DOĞRU Parti Ekonomiden Sorumlu Genel Başkan Yardımcısı, ekonomist Meriç Köyatası Merkez Bankası’nın dünkü faiz indirimi kararının amacını Yeniçağ okuyucuları için yazdı…

“TÜRKİYE’NİN VARLIKLARINI KATAR VE BAE SERMAYESİNE SATACAKLAR”

“Kanal İstanbul arazilerini, yanan ormanları, Botaş başta olmak üzere kalan son varlıklarımızı ucuza kapatmak istiyorlar diyen Köyatası; “Ekonomide hiçbir mantığı ve karşılığı olmayan dünkü 200 baz puanlık faiz indirimi de Türkiye’nin satılmayan kalan varlıklarının ucuz bir şekilde Katar ve Birleşik Arap Emirlikleri sermayesine satılması amacıyla yapıldı.” İfadelerini kullandı.

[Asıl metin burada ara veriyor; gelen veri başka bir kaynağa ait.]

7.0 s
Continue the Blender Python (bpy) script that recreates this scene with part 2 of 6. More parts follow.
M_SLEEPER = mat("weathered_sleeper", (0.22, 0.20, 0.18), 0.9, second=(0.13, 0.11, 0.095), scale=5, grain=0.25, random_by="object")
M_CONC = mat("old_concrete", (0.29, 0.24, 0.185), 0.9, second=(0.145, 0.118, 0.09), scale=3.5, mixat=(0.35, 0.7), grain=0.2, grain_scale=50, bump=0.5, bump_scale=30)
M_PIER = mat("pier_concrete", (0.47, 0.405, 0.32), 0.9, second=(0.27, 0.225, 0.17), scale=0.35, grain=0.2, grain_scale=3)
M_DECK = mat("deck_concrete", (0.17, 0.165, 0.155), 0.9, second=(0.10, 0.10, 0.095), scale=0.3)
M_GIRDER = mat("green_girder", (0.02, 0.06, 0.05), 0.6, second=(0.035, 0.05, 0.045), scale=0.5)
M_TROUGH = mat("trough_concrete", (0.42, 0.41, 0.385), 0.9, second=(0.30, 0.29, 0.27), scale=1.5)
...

"BU KEZ YANILMAK İSTİYORUM..."

“Bu kez doğru tahmin etmek yerine yanılmak istiyorum…” diyen Meriç Köyatası; “Bu karar sonrası zamlar yağmur gibi yağacak. Halk fakirleşecek, bütçe yama tutmayacak, devlet hizmetleri aksayacak, dış borcu olan özel şirketler işçi çıkaracak. Sadece ekonomi değil siyasal ve sosyal hayatın üzerinde de karabulutlar dolaşacak…” dedi…

İşte Meriç Köyatası’nın açıklamaları:

“Merkez Bankası sadece dün değil ondan önceki aylarda da Cumhurbaşkanı Recep Tayyip Erdoğan’ın talimatıyla faizleri indirdi. Enflasyonun artmasına rağmen, dünyada gelişmiş ekonomilerin Merkez Bankaları faizleri yükseltirken, Türkiye’de faiz artırımının ekonomik hiçbir açıklaması ve mantığı yok.

Kimi ekonomistler ve siyasetçiler, Merkez Bankası’nın faiz indirimini, bilgisizlik ya da Cumhurbaşkanı’nın bilimde hiçbir karşılığı olmayan “Faiz enflasyonun sebebidir” tezinde inat etmesi olarak yorumladılar. Olayı bilgisizlik ve inat diye açıkladılar.

Oysa Yeniçağ okurları hatırlar. Biz faiz indiriminin, bilgisizlik ve inat nedeniyle değil, bilinçli olarak yapıldığını başından beri söylüyoruz. Söylemeye devam edeceğiz. Ekonomide hiçbir mantığı ve karşılığı olmayan dünkü 200 baz puanlık faiz indirimi de Türkiye’nin satılmayan kalan varlıklarının ucuz bir şekilde Katar ve Birleşik Arap Emirlikleri sermayesine satılması amacıyla yapıldı.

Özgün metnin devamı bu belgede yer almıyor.